Direction. In the entries below, which lines run from the one containing "curve.update()" to the one containing "scene.view_settings.keyframe_insert(path, frame=frame(t))"? Copy exactly those lines, ends included, and no others.

Record extracts.
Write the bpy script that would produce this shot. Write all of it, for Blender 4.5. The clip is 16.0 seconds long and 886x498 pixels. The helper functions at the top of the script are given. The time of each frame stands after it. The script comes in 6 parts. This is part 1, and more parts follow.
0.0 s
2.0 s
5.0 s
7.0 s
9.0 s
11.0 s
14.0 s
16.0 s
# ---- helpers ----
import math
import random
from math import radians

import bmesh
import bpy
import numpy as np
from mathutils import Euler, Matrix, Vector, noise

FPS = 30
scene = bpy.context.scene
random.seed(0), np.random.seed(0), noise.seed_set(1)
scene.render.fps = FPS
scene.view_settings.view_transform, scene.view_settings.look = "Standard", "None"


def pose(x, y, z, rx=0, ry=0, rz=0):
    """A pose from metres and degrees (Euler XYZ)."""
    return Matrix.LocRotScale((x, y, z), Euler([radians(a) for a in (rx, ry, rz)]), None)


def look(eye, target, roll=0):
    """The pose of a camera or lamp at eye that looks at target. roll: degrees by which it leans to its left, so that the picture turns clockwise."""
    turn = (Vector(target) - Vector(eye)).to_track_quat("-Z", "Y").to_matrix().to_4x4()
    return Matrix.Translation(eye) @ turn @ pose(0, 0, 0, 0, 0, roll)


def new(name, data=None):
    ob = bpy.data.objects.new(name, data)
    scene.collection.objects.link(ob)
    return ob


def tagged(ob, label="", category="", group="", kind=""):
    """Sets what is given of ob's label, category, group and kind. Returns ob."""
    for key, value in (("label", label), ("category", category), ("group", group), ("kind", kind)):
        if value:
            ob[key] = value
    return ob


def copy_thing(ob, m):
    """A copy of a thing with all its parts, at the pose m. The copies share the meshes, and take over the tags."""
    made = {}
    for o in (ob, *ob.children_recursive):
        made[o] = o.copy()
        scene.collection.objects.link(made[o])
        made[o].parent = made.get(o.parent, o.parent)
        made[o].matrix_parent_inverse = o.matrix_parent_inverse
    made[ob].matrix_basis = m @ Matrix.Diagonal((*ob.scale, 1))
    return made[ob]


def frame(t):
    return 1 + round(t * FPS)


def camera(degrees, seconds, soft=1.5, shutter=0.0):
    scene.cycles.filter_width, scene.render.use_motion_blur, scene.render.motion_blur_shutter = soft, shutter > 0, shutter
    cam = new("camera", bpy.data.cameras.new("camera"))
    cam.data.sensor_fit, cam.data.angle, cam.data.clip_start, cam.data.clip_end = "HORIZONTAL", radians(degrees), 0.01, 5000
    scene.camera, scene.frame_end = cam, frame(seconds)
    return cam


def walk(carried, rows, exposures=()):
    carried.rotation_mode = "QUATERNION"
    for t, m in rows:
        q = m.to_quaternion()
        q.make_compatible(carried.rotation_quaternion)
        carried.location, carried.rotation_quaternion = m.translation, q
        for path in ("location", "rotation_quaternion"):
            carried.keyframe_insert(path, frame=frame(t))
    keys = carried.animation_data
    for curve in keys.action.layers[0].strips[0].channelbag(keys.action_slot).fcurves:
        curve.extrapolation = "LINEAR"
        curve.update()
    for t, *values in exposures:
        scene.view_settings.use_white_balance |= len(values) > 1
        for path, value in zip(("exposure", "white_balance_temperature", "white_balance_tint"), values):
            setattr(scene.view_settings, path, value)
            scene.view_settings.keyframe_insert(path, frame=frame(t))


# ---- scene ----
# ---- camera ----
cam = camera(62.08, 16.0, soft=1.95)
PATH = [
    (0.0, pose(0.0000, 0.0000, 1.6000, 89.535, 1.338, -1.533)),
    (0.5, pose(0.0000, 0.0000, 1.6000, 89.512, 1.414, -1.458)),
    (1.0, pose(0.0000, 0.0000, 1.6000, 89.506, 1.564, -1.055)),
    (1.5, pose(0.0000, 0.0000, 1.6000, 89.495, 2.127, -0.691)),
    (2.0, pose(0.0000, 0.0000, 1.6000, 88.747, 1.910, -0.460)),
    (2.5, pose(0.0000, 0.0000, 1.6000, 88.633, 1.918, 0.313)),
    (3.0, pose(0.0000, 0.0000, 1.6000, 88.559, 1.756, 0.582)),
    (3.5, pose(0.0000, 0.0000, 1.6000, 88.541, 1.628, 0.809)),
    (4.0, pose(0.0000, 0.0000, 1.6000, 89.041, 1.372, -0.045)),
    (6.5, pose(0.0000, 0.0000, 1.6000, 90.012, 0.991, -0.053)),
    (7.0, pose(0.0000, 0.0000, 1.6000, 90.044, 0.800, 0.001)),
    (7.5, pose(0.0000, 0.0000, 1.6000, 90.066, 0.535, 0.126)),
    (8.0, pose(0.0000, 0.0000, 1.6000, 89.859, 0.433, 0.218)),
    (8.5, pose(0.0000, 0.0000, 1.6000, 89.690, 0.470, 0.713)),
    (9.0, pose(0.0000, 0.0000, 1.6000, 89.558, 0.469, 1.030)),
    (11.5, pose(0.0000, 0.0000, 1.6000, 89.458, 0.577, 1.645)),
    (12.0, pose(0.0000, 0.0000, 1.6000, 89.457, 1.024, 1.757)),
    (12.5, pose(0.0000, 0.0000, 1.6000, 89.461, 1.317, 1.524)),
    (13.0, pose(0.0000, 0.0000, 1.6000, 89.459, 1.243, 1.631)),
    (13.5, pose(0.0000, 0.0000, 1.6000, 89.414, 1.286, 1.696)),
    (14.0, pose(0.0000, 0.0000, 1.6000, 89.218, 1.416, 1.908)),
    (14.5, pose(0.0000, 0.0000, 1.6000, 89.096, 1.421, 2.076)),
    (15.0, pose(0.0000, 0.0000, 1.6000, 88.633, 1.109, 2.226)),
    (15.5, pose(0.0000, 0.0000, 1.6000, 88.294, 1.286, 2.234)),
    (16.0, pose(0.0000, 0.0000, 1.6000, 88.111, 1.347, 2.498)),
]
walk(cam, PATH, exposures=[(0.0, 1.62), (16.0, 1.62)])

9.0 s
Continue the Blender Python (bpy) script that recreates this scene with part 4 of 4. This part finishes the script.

Exercise solution.
        curve.update()
    for t, *values in exposures:
        scene.view_settings.use_white_balance |= len(values) > 1
        for path, value in zip(("exposure", "white_balance_temperature", "white_balance_tint"), values):
            setattr(scene.view_settings, path, value)
            scene.view_settings.keyframe_insert(path, frame=frame(t))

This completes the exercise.